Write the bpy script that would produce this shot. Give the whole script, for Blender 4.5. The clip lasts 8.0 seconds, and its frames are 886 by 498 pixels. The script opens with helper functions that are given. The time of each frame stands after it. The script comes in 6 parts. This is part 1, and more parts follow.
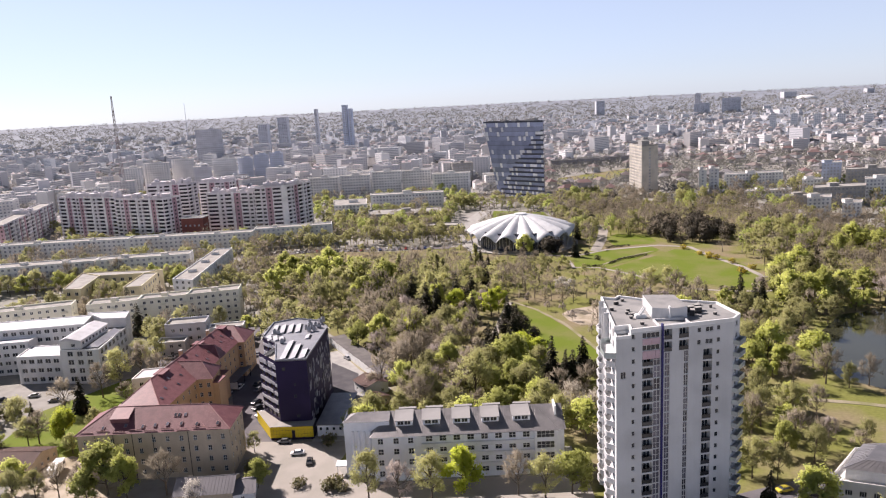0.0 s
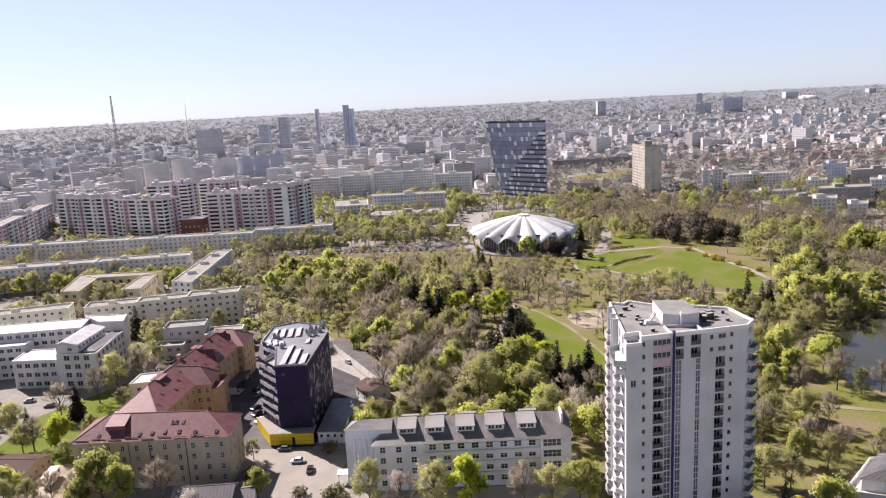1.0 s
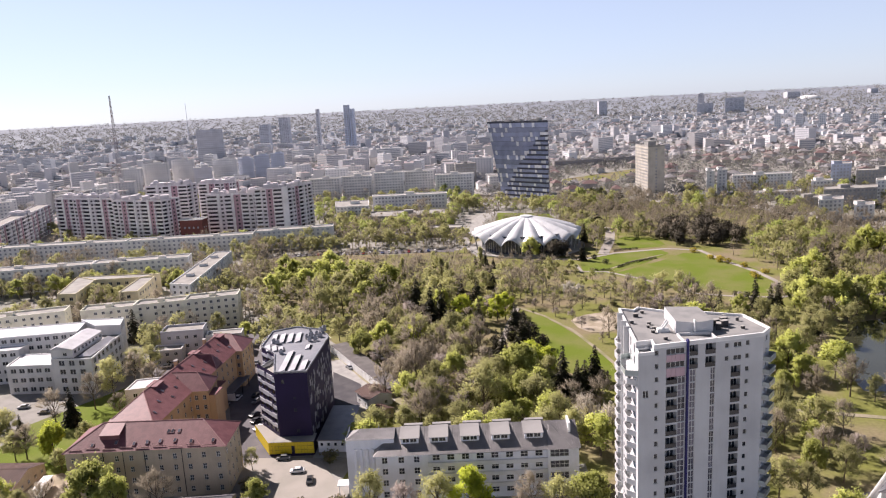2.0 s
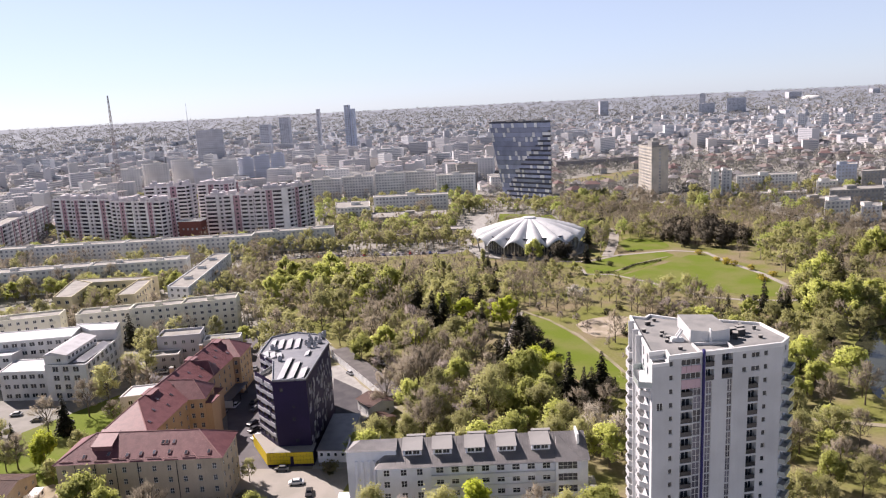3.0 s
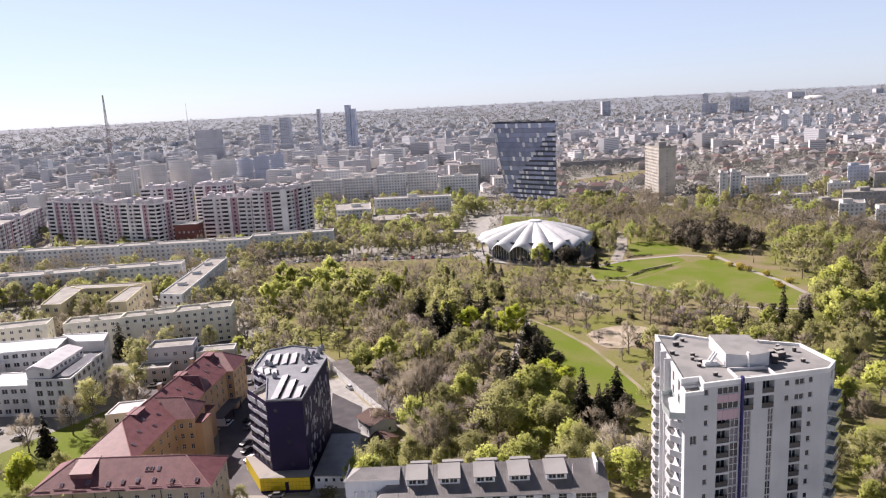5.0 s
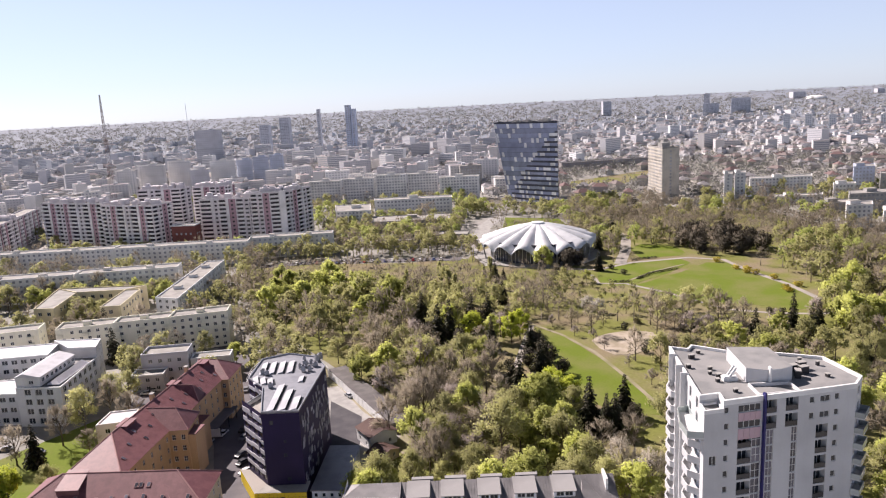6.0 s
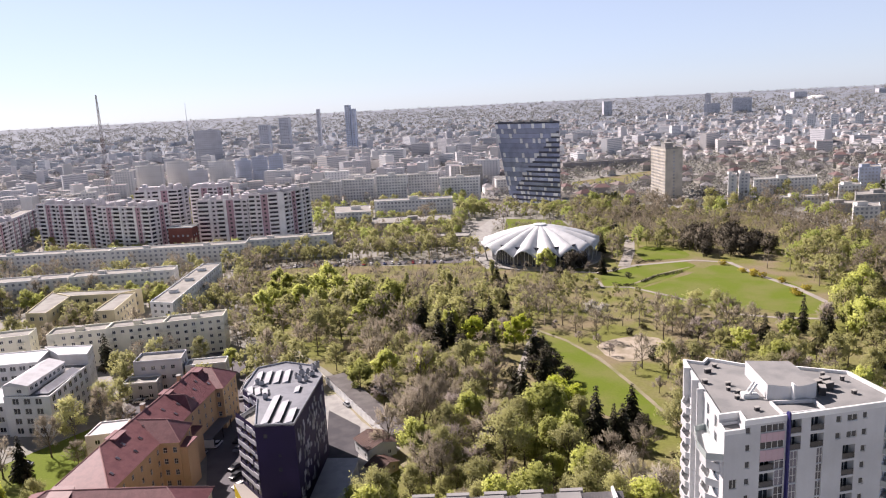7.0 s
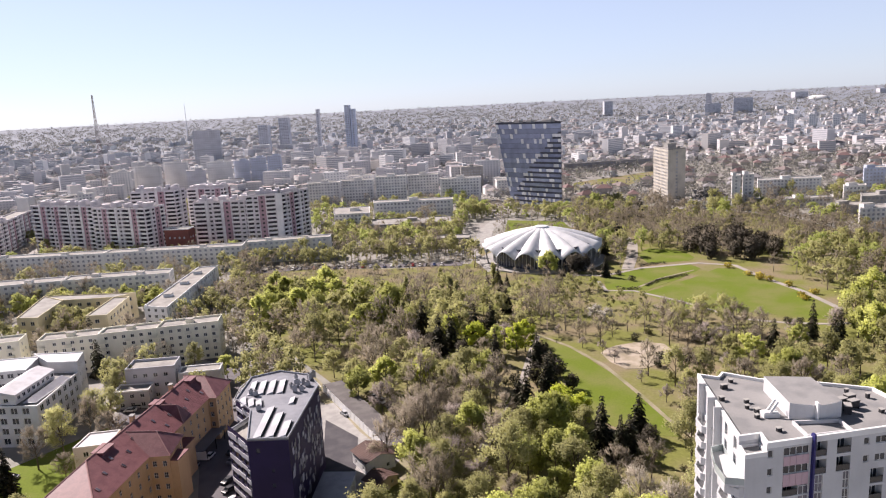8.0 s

───

WHAT TO PRODUCE
Pictures excluded, quote all the data above exactly.

COMPLETE RESPONSE
Write the bpy script that would produce this shot. Give the whole script, for Blender 4.5. The clip lasts 8.0 seconds, and its frames are 886 by 498 pixels. The script opens with helper functions that are given. The time of each frame stands after it. The script comes in 6 parts. This is part 1, and more parts follow.
0.0 s
1.0 s
2.0 s
3.0 s
5.0 s
6.0 s
7.0 s
8.0 s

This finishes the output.